Everywhere we turn in our world today we are confronted with every form of human depravity: sexual immorality, greed, selfish ambition, violence, malice.  Yet, often the greatest adversaries in our lives, those keeping us from the blessings of God’s kingdom, are not overt evils, but they are God’s greatest gifts.  In this parable, it is new land, new responsibilities, and a new marriage that keep the invited guests from the great banquet.  These three particular gifts from God are intimately tied to God’s original vocation for human beings from Genesis 1, yet in this parable they function as barriers and distractions from entering into the feast of God’s kingdom.

Our appetites for the good gifts of God can quickly outgrow and replace our appetite for God Himself.  It happens when we forget that true satisfaction is not available in the pleasures of this world, but only in God Himself.  Then, when God summons us away from those gifts to enjoy the fullness of the glory of the Kingdom, we are unwilling to abandon them.   Preservation of the simple pleasures, our work, our possessions, our families, become more important than gaining the kingdom of God, despite our deep awareness that none of these pleasures truly and lastingly satisfy us.

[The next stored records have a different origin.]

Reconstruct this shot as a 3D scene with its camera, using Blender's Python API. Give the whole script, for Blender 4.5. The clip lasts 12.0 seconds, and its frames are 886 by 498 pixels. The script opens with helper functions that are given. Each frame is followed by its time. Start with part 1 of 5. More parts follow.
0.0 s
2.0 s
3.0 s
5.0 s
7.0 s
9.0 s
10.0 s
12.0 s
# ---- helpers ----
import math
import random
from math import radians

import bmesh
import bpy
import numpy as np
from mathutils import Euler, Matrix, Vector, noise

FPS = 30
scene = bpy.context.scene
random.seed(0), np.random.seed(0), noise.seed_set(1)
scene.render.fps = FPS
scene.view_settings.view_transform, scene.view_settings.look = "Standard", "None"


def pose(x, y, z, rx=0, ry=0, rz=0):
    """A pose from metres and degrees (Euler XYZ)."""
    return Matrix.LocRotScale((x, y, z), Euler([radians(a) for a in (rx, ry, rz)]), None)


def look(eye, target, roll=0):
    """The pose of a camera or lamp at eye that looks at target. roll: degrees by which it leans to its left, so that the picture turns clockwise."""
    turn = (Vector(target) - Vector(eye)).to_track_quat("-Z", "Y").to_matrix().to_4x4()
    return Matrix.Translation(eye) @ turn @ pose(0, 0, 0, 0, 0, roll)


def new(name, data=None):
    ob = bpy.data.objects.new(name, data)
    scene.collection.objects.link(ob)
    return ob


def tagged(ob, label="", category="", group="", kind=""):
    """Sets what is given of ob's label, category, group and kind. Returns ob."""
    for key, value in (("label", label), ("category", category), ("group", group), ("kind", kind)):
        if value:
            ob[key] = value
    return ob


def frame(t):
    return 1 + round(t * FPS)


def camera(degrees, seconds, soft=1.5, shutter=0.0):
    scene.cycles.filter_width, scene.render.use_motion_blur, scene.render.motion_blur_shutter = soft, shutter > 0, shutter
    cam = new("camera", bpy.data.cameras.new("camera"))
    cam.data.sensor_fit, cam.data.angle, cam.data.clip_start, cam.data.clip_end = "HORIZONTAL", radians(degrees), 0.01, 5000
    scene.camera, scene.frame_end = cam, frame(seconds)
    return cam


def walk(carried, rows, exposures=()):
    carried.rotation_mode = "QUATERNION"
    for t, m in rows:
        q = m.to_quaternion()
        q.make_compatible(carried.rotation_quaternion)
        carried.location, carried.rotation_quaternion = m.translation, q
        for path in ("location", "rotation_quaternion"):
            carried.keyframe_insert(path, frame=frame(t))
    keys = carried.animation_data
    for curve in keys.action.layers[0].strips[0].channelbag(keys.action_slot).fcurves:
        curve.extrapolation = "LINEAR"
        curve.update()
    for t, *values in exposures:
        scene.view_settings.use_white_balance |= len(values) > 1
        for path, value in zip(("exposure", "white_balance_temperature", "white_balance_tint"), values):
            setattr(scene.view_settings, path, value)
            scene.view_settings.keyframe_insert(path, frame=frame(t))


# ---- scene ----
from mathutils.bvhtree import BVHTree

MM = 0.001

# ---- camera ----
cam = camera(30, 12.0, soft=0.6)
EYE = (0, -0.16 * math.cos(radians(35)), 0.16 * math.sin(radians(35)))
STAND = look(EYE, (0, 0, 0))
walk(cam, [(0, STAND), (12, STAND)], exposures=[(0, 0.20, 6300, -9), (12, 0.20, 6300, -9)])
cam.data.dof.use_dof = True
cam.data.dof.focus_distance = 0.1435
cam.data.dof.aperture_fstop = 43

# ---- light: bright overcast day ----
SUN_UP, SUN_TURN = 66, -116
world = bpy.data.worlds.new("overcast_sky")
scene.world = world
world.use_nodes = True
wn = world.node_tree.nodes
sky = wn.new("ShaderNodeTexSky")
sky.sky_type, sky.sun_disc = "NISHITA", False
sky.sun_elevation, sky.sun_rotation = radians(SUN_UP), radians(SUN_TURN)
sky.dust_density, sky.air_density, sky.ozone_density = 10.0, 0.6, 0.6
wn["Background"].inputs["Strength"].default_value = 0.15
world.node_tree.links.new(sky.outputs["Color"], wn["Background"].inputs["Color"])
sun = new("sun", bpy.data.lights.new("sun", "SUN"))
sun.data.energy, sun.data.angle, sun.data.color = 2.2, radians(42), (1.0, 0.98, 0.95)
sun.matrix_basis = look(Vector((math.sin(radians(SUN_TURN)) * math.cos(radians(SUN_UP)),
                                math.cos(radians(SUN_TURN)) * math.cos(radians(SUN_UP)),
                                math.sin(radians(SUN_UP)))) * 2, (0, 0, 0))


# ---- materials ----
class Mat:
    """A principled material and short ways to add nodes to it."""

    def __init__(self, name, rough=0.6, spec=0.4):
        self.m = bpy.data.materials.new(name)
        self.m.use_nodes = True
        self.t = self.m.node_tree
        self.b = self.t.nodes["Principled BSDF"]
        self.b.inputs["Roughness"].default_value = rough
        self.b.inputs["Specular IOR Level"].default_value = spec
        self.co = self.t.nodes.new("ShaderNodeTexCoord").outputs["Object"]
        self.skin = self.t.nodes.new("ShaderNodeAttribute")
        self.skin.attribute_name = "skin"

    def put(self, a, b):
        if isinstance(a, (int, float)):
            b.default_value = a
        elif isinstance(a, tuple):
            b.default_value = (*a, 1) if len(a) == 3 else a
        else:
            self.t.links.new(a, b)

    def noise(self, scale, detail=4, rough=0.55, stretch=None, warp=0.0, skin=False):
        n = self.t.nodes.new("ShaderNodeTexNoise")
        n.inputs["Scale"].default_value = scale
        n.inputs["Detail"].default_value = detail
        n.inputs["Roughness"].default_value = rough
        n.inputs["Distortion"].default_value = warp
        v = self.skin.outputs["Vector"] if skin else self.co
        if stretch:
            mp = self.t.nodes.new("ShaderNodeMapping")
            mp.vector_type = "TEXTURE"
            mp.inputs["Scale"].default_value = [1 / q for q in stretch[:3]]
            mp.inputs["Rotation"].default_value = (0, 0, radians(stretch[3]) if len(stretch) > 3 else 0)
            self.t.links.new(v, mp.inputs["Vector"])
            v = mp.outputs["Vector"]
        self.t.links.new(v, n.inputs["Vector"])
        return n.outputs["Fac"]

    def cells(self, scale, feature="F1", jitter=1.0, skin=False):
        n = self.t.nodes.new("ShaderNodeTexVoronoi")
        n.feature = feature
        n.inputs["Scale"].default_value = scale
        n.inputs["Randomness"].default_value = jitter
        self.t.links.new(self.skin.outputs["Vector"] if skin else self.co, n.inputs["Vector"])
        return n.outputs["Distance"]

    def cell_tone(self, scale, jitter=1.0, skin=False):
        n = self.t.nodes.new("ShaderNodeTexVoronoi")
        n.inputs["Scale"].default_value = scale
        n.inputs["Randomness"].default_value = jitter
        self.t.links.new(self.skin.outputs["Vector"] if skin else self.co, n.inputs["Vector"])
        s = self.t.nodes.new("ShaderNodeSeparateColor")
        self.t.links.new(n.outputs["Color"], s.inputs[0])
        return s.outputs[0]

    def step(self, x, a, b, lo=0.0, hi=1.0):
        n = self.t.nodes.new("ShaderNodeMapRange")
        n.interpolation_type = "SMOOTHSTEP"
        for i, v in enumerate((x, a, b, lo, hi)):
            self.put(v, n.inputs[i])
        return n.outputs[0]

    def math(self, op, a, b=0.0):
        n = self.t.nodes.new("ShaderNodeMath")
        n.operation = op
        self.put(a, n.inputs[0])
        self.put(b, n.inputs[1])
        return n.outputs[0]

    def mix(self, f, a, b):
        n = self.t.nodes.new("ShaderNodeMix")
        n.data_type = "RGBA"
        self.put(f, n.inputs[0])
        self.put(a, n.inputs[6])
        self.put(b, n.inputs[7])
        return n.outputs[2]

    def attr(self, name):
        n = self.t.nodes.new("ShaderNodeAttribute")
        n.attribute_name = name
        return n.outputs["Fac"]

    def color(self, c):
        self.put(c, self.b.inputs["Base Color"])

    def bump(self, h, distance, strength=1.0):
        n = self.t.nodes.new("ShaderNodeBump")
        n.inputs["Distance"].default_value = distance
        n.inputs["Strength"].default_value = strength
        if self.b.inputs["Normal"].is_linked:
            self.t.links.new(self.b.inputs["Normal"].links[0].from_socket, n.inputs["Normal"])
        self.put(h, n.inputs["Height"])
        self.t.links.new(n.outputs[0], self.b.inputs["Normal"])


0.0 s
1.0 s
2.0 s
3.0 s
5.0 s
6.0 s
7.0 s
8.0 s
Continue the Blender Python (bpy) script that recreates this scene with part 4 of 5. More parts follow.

That is why we need fasting.  It helps us test our hearts’ allegiances and reminds us of our homesickness to be with God.  Fasting creates space for God to reveal to us those things that our hearts have come to inordinately desire more than His presence.  It brings us face to face with our own frailty so we do not become numb to our total dependence on God’s grace as we labor in our vocations.  So, in this season of fasting, what are the good gifts of God that have become adversaries to God’s kingdom work in you and through you?  What things have rendered you too busy to come to the banquet table of God?